• **Exercise requirements**: Write out the listing below exactly, and omit any images you find in it.
[Start of Given data]
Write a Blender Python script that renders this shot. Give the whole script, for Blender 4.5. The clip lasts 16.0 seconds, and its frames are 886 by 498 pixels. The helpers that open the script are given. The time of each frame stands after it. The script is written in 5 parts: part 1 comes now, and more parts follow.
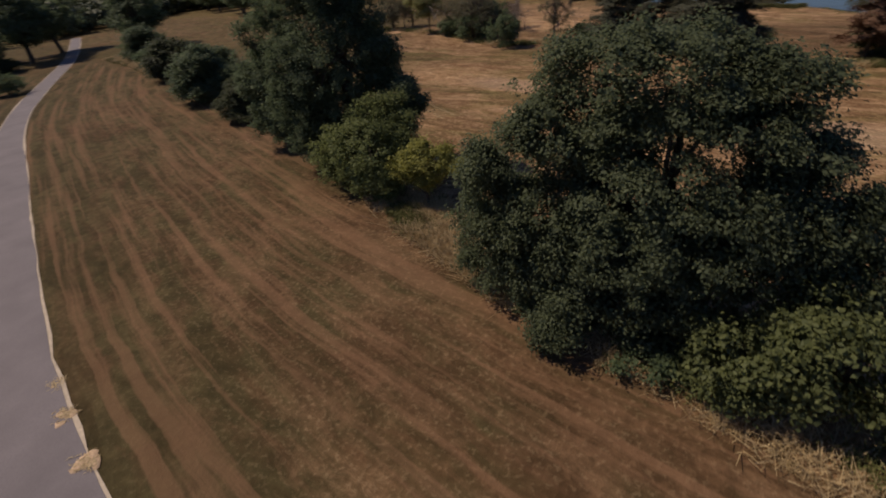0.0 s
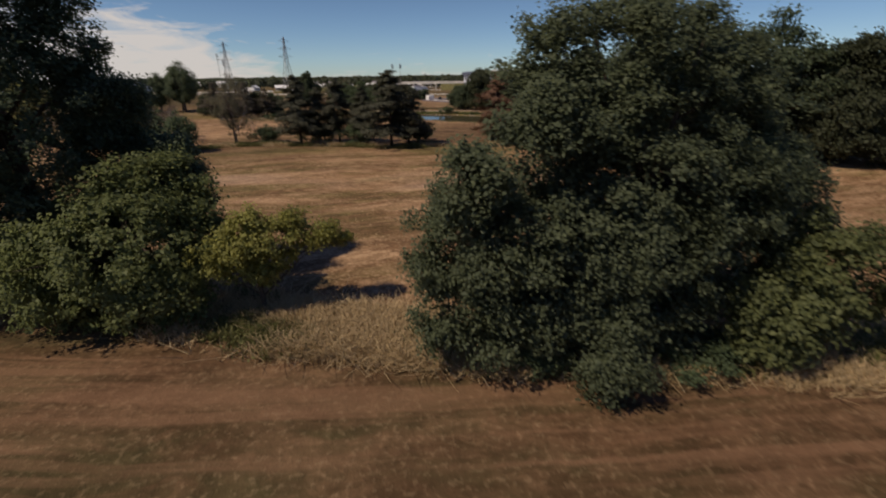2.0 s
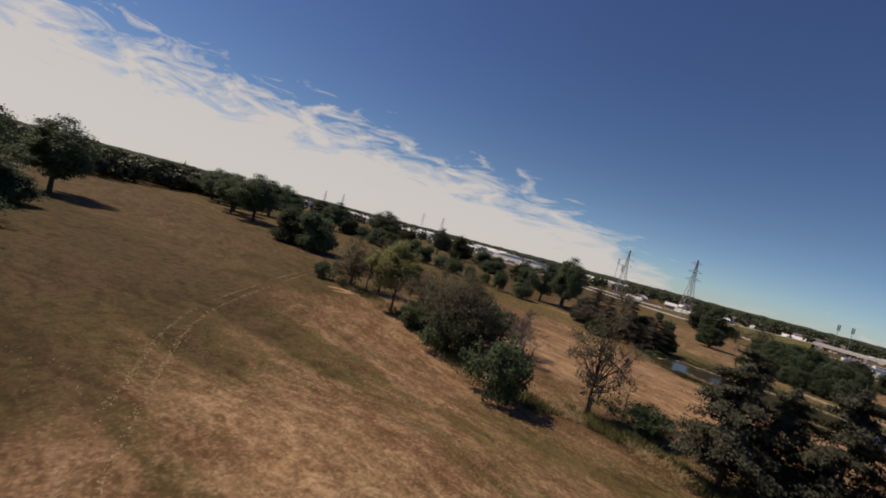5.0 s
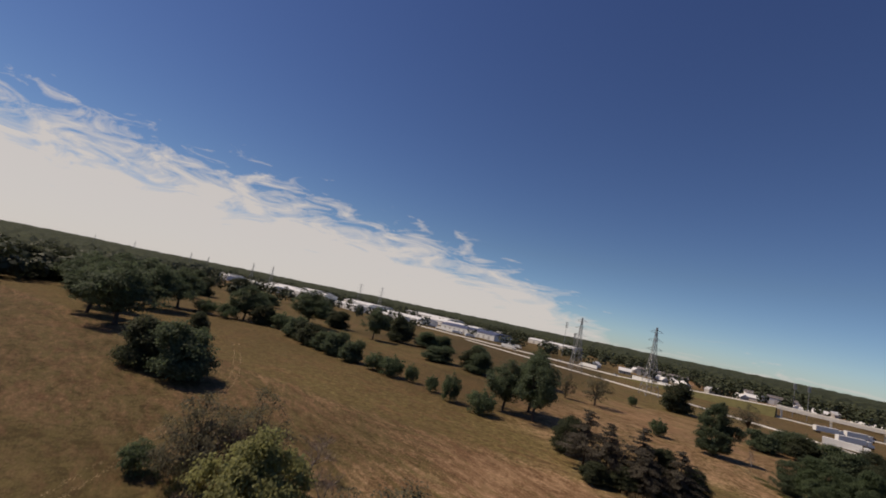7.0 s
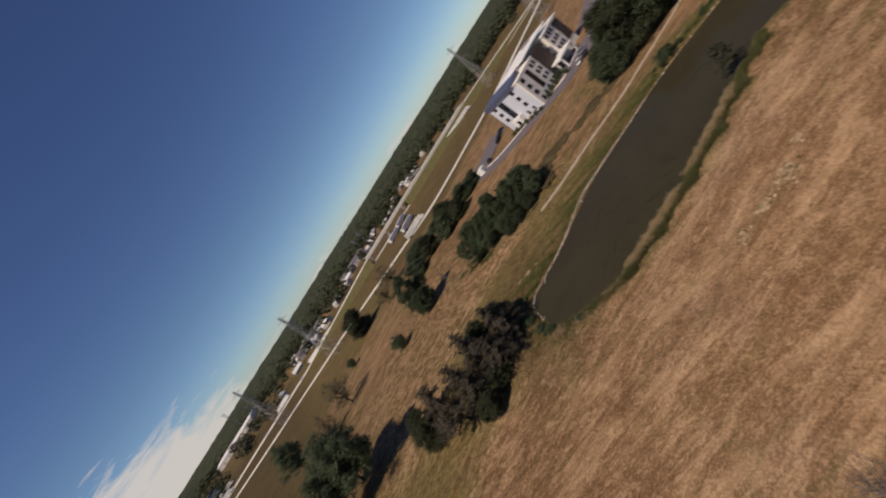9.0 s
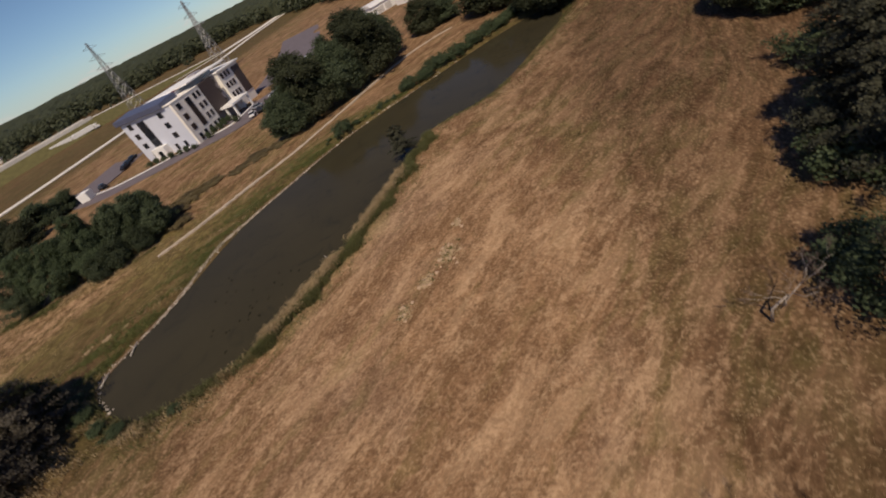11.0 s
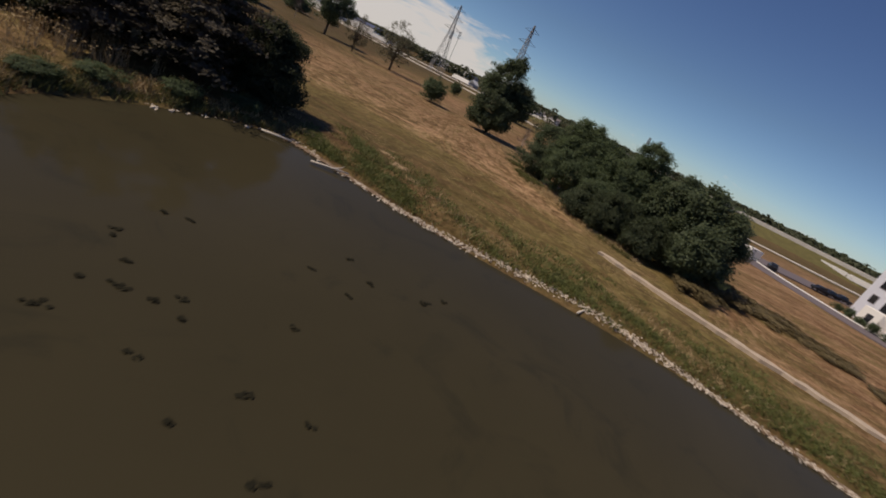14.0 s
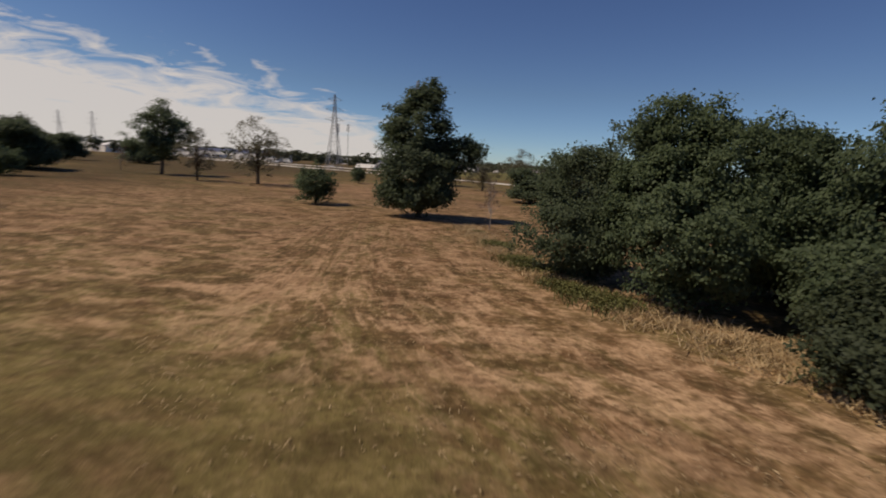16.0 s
[End of Given data]
• **Result of the exercise**:
Write a Blender Python script that renders this shot. Give the whole script, for Blender 4.5. The clip lasts 16.0 seconds, and its frames are 886 by 498 pixels. The helpers that open the script are given. The time of each frame stands after it. The script is written in 5 parts: part 1 comes now, and more parts follow.
0.0 s
2.0 s
5.0 s
7.0 s
9.0 s
11.0 s
14.0 s
16.0 s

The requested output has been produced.